Silverview
- Author: John le Carré
- Language: English
- Publisher: Viking Books
- Publication date: 12 October 2021
- Publication place: United Kingdom
- Media type: Print (hardcover and paperback)
- Pages: 215
- ISBN: 978-0593490594
- Dewey Decimal: 823/.914 L456
- LC Class: PR6062.E33 L43 2021

= Silverview =

2021 novel by John le Carré

Silverview is a novel by British writer John le Carré, published posthumously on 12 October 2021. The book was completed for publication by his son Nick Cornwell. In the afterword, he noted that the process was "more like retouching a painting than completing a novel." He also speculated that his father refrained from publishing it sooner because it “does something that no other le Carré novel ever has. It shows a service fragmented: filled with its own political factions, not always kind to those it should cherish … and ultimately not sure, any more, that it can justify itself.”

Silverview centres on a young bookseller, an enigmatic Polish immigrant, and a British agent hunting down a leak. At just over 200 pages, it is the shortest le Carré novel since A Murder of Quality in 1962.

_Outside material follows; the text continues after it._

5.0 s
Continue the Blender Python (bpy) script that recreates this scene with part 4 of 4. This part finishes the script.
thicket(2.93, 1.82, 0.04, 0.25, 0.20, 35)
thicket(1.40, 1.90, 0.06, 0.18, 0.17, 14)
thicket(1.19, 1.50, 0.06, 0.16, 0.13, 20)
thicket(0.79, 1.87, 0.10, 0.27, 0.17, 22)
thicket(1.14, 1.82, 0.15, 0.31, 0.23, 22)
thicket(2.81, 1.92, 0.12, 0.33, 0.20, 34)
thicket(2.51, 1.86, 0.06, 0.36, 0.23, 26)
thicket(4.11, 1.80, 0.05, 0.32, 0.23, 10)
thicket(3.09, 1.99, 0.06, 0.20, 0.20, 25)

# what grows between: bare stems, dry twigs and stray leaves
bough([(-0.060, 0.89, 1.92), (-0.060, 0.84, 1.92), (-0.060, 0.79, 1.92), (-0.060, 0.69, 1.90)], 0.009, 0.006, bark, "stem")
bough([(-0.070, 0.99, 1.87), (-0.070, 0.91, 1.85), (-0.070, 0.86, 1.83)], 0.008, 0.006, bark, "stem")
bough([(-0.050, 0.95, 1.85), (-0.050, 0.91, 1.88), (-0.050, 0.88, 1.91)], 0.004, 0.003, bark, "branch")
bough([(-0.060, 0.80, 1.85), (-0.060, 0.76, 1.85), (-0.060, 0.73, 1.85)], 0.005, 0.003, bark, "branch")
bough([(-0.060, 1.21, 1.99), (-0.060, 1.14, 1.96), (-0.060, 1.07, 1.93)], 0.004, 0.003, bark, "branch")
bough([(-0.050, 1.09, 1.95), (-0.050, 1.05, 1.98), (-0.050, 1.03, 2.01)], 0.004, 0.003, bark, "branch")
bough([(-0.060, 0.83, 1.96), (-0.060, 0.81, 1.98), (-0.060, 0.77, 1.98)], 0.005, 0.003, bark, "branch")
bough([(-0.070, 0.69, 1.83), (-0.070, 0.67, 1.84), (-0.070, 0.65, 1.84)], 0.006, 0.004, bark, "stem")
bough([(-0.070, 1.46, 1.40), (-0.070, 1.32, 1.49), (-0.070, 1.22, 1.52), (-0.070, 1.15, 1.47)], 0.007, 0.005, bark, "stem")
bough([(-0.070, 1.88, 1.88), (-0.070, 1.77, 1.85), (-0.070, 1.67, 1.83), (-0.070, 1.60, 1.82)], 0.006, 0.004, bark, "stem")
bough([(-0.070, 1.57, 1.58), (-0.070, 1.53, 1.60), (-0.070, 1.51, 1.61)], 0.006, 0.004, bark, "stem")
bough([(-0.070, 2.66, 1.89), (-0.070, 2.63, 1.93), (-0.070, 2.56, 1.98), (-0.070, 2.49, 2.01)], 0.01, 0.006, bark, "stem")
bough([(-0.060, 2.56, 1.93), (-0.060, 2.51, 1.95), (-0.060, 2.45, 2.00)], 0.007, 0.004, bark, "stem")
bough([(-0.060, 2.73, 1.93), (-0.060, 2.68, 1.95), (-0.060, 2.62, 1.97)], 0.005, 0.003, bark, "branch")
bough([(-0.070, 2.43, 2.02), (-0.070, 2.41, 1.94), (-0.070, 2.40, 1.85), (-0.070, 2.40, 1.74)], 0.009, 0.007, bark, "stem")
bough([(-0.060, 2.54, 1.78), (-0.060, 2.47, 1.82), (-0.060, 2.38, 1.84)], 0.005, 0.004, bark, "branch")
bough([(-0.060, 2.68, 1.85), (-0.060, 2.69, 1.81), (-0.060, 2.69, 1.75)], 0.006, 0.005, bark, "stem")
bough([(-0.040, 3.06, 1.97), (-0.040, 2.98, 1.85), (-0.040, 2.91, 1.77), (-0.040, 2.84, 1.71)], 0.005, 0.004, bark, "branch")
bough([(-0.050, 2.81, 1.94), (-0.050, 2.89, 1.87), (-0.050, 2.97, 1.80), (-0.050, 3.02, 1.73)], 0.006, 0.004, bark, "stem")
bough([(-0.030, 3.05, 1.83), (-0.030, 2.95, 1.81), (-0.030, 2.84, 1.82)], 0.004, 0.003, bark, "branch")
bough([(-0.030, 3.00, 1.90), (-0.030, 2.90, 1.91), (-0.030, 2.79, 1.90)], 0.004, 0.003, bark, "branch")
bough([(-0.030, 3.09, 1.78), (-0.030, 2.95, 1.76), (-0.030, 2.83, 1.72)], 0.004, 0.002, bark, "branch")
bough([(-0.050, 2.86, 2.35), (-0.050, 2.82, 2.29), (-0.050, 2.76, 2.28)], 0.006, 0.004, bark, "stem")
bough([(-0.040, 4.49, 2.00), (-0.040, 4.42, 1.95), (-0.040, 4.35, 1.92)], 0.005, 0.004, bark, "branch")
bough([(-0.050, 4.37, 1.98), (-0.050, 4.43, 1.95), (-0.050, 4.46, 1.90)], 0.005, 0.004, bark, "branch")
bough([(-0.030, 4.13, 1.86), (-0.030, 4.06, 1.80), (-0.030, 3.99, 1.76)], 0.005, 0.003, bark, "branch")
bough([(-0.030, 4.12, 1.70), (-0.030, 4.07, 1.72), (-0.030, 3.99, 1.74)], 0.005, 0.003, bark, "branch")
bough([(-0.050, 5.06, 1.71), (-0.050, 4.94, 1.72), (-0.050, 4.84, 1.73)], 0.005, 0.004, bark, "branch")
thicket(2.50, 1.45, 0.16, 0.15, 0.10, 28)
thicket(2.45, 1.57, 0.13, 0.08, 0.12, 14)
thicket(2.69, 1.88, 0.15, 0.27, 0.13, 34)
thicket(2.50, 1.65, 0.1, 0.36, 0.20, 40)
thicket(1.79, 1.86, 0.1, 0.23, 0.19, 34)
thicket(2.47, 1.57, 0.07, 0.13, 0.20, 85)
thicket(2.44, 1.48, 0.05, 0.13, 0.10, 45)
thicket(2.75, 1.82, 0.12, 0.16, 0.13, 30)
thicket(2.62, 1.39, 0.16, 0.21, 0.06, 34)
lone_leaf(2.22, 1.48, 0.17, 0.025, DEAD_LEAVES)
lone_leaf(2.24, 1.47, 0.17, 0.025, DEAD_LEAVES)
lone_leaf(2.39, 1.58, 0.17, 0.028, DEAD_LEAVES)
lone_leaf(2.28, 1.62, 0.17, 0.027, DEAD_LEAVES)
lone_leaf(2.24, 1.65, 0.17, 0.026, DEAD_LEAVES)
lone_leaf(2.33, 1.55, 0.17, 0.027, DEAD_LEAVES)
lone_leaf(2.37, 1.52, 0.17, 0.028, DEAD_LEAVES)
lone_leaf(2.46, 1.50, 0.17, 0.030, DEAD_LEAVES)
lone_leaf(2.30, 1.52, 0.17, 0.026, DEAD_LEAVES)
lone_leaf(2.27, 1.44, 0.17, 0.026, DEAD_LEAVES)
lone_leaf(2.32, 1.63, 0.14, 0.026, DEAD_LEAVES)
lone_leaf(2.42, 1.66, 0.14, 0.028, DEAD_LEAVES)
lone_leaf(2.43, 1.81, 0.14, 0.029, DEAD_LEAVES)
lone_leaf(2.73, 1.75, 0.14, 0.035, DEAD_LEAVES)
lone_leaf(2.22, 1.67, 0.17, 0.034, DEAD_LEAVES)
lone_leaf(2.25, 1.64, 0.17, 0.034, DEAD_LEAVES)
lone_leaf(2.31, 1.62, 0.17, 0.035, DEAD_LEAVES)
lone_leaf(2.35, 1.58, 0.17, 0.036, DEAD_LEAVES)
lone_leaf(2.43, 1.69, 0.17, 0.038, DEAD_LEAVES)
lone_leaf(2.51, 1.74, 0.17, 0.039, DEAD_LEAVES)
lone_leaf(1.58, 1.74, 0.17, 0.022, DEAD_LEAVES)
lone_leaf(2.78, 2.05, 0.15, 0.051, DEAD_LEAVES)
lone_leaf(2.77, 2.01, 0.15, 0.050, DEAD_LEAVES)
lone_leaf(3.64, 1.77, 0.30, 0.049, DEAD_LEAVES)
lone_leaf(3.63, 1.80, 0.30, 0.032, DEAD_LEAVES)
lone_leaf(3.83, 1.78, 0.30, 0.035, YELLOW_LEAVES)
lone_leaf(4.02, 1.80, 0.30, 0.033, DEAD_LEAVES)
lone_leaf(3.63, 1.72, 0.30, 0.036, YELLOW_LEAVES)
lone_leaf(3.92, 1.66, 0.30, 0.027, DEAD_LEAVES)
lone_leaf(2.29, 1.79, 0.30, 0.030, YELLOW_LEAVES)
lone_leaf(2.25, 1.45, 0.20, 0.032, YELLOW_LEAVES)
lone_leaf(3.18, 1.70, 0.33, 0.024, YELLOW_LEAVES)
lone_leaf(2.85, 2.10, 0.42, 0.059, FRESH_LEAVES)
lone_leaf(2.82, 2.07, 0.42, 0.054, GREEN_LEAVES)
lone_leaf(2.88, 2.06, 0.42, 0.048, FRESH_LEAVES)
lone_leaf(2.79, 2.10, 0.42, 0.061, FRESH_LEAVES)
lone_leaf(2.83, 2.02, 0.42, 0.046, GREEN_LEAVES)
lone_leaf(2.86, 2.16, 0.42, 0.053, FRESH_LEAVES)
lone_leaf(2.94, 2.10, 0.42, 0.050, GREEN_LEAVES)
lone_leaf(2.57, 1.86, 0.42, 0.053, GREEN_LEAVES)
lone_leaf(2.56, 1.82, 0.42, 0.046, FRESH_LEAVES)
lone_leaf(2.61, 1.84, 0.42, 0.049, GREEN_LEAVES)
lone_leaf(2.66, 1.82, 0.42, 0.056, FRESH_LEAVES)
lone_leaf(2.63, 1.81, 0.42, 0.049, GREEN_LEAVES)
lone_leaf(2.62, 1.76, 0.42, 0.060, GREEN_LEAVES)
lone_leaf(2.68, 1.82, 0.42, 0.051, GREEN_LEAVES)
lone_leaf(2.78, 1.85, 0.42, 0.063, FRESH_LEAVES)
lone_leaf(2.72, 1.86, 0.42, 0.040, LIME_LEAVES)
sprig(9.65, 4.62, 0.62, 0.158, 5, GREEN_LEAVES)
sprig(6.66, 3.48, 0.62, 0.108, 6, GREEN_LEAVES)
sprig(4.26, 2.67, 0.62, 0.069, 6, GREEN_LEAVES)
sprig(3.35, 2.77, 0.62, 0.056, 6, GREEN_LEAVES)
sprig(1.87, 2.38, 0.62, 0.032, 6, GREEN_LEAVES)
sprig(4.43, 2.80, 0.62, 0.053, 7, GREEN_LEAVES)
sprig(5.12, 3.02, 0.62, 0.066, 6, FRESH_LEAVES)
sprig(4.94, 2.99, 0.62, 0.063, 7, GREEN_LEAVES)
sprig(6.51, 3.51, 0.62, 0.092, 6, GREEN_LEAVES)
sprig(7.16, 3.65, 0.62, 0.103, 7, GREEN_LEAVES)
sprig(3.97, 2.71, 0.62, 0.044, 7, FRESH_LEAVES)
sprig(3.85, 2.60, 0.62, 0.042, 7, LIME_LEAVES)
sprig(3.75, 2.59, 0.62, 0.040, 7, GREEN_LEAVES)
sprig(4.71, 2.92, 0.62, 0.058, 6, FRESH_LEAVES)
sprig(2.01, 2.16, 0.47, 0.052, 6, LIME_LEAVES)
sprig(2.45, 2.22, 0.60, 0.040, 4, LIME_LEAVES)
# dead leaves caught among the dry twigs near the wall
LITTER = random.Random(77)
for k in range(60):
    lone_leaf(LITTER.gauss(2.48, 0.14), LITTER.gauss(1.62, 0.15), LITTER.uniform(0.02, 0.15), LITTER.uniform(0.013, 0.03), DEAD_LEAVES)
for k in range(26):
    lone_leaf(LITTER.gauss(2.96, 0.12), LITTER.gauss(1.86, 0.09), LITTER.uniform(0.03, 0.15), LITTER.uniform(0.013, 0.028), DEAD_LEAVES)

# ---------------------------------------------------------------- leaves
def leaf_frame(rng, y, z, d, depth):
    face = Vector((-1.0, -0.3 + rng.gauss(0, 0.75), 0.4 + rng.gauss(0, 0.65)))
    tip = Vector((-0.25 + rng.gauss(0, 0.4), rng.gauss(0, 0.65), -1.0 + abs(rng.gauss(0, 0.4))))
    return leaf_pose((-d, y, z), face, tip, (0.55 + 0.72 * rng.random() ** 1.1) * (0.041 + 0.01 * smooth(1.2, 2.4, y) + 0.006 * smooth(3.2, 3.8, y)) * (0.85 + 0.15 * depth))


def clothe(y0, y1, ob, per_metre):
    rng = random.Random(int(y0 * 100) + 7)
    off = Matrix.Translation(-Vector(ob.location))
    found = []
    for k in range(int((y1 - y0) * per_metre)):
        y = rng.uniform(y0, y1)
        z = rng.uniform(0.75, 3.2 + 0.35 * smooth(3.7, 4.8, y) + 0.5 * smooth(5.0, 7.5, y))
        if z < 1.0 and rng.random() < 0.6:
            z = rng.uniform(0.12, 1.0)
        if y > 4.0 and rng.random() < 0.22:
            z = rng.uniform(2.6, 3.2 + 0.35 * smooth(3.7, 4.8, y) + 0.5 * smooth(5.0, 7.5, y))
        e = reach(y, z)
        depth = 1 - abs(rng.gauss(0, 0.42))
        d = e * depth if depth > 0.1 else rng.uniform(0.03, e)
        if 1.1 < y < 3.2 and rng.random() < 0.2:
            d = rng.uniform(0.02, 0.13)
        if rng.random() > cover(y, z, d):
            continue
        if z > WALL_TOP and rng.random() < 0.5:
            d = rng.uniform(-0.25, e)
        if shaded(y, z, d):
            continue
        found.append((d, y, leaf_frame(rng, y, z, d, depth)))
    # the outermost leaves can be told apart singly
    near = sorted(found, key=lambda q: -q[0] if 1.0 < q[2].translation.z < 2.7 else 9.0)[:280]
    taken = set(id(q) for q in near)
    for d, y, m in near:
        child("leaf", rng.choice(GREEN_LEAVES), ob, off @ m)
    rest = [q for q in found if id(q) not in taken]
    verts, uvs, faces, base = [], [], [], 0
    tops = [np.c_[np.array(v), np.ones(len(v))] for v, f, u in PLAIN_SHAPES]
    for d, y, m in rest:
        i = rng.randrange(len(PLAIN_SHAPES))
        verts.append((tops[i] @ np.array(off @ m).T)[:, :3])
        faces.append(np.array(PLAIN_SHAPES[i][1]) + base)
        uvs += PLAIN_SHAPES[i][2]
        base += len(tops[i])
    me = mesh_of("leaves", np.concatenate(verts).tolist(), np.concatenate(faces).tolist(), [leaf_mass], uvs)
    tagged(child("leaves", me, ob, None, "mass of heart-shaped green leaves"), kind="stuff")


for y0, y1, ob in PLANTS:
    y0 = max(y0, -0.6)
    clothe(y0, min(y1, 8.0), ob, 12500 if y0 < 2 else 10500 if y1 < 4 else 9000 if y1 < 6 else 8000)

In 2021, Penguin Audio released an audiobook version, read by Toby Jones.

==Plot==
Julian Lawndsley has left a career in the financial sector in London to open a bookstore in a small seaside town in East Anglia. Soon after opening the shop, a Polish immigrant named Edward Avon comes in, not to buy books but to chat. He urges Lawndsley to open a section of the store in the basement called the Republic of Literature, which would offer only the classics.

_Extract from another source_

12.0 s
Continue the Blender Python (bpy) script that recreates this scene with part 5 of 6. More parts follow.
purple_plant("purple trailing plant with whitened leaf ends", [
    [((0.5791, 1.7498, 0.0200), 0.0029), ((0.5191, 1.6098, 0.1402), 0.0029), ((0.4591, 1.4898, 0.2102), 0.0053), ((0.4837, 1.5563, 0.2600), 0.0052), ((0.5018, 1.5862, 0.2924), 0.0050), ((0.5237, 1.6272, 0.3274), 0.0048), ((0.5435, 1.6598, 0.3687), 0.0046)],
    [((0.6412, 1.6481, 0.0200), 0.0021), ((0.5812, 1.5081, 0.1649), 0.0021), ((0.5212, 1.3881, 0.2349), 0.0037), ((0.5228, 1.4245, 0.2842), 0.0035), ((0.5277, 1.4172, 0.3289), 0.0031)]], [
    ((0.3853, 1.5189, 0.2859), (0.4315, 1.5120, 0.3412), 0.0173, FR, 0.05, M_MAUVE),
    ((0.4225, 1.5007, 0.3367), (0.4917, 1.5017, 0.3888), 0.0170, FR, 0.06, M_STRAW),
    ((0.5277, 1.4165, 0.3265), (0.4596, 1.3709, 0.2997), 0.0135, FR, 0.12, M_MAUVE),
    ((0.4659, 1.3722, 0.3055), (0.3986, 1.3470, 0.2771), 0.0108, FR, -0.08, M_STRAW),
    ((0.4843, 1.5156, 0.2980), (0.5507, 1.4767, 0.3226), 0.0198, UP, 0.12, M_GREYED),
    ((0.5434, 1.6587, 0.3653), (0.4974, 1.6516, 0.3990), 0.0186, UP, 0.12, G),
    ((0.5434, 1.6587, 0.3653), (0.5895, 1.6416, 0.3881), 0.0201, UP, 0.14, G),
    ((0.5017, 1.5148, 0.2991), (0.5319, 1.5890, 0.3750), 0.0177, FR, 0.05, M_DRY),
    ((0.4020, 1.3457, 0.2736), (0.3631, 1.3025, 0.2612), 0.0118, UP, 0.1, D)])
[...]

Edward Avon is later revealed to be a retired agent for MI6 and a former communist. Avon claims to have known Lawndsley's father at school before he joined a cult. Lawndsley's father had a prolific sex life and ran up debts. As he continues to learn more about Avon's background, Lawndsley is fascinated by his different identities, and he wonders which are performances and which are real. He soon becomes entwined with the life of Avon's family: his wife Deborah – also a former top British intelligence agent – who is terminally ill, and his daughter Lily, a single mother.

In another narrative strand, Avon is being investigated by the secret service's head of domestic security, Stewart Proctor. Proctor is suspicious of anyone like Avon, an ex-Communist, who demonstrates an absolute commitment to anything and who is thus a grave security threat. Proctor goes looking for Avon, suspecting him of being the source of an intelligence leak, and drags Lawndsley into his mission in the process.

==Reception==
The novel received generally favourable reviews from literary critics. The Guardian wrote that "the great spy novelist’s final full-length book is a precision-tooled cat and mouse chase from a bookshop in East Anglia to the old eastern bloc." The New York Times book review was generally positive about the novel but noted that it ends abruptly and feels incomplete. The reviews said that "if Silverview feels less than fully executed, its sense of moral ambivalence remains exquisitely calibrated."

Time magazine gave the novel a mixed review and also commented on its feeling unfinished. The review said that "Silverview also feels unfinished—not in its narrative, but in the bits in between major plot points...[it] is more a drinkable blended whiskey than the vintage single malt le Carré completists might have been hoping for". It also opined that his 2017 novel A Legacy of Spies was a more fitting swansong for his career.